───── Provided material ─────
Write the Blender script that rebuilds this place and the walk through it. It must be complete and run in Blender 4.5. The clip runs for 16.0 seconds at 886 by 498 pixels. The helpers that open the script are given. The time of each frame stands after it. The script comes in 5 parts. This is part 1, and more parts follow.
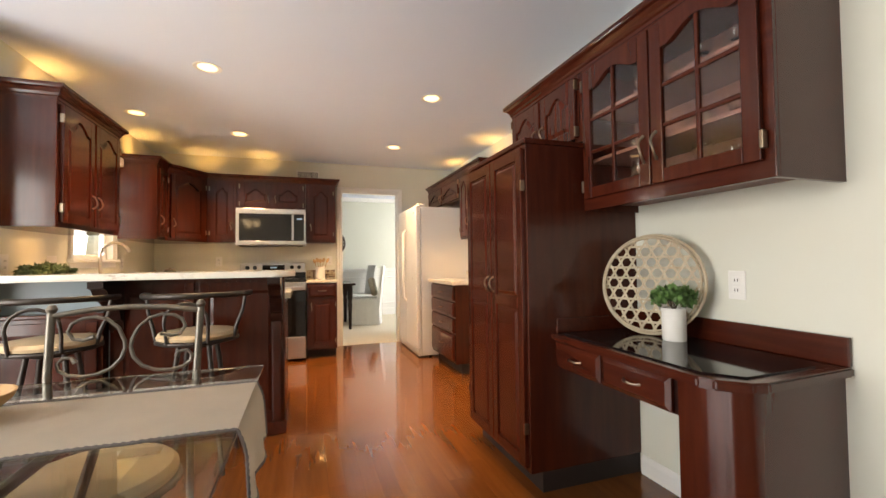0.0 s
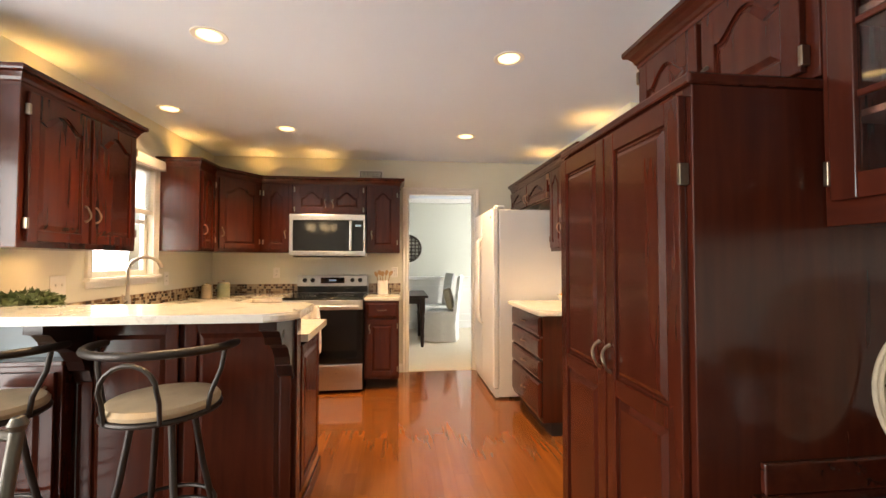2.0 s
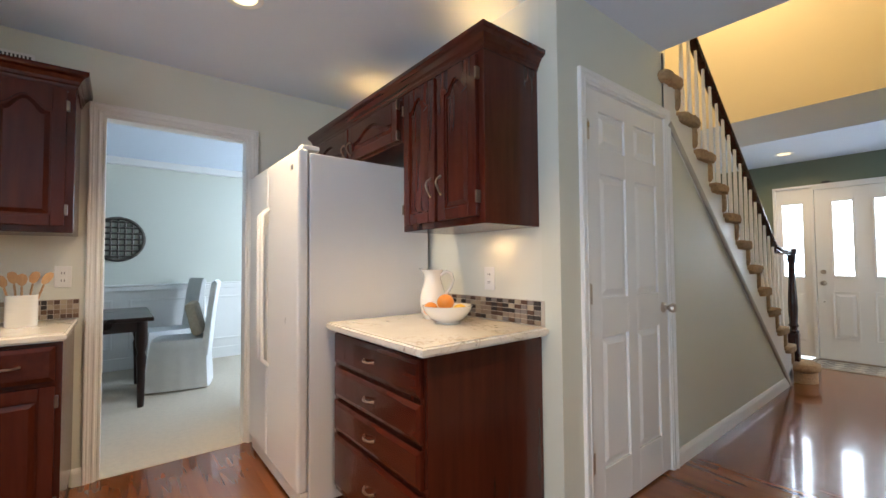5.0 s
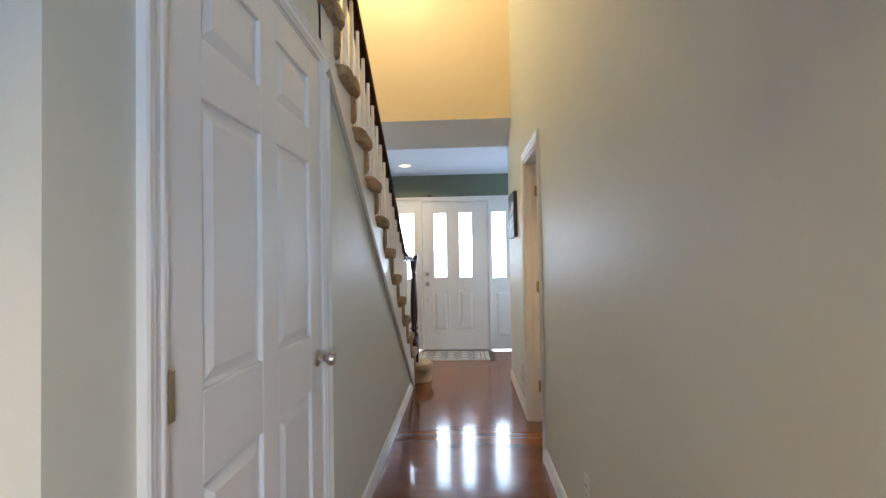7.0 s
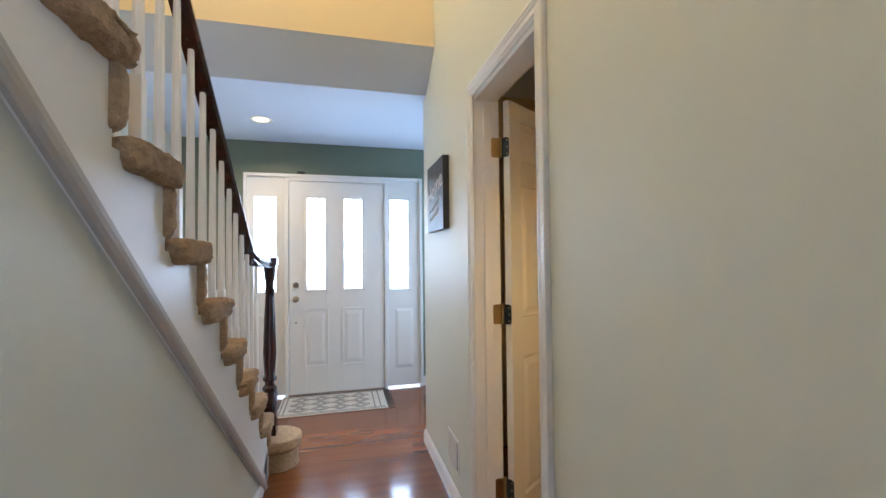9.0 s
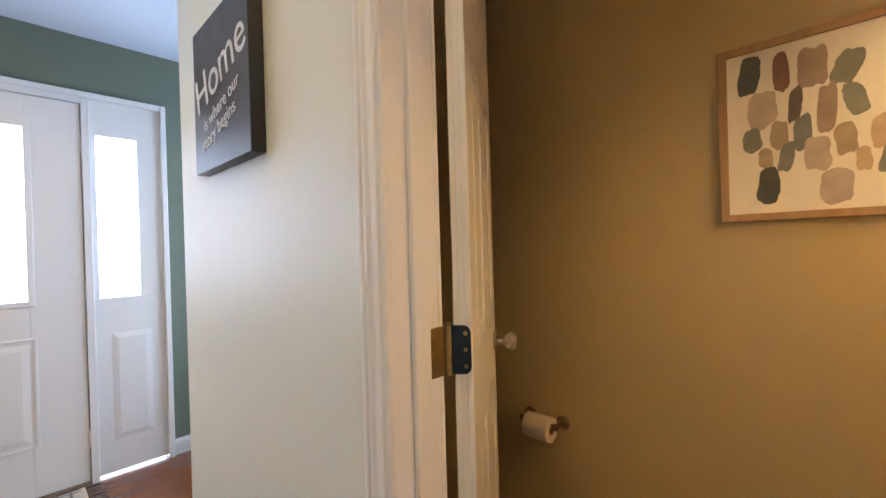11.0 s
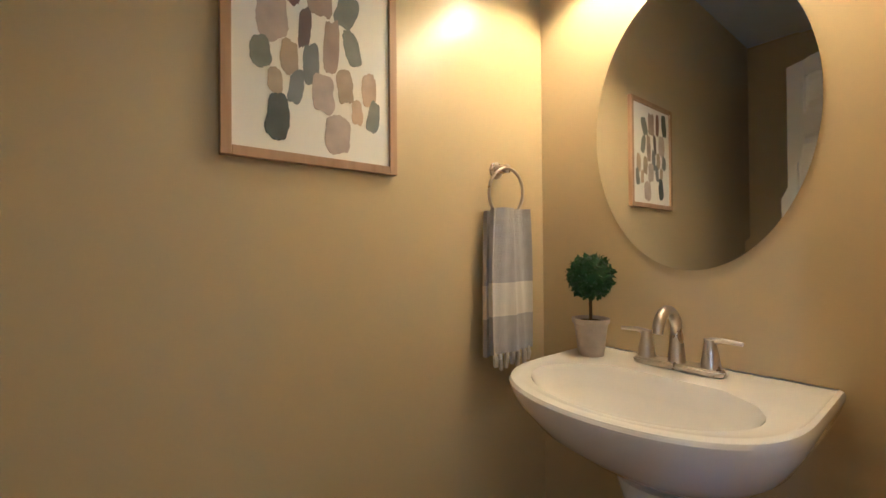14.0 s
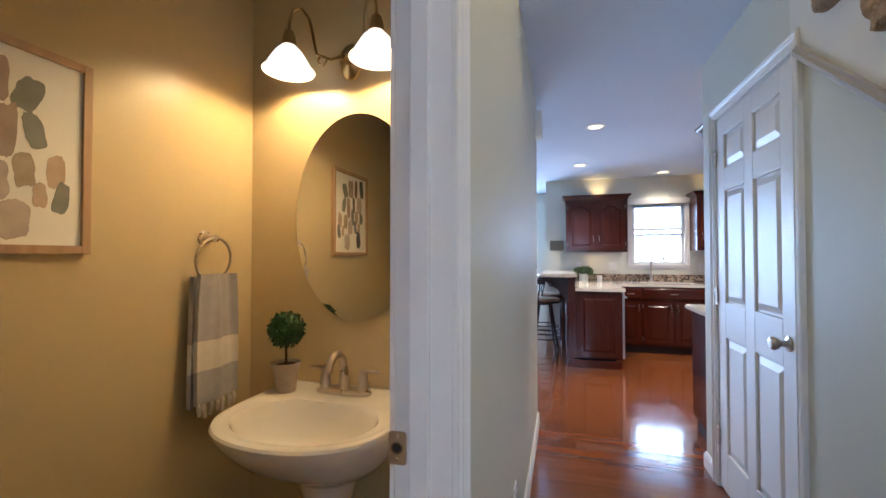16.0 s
─────
Drop the images and repeat the data exactly.

Write the Blender script that rebuilds this place and the walk through it. It must be complete and run in Blender 4.5. The clip runs for 16.0 seconds at 886 by 498 pixels. The helpers that open the script are given. The time of each frame stands after it. The script comes in 5 parts. This is part 1, and more parts follow.
0.0 s
2.0 s
5.0 s
7.0 s
9.0 s
11.0 s
14.0 s
16.0 s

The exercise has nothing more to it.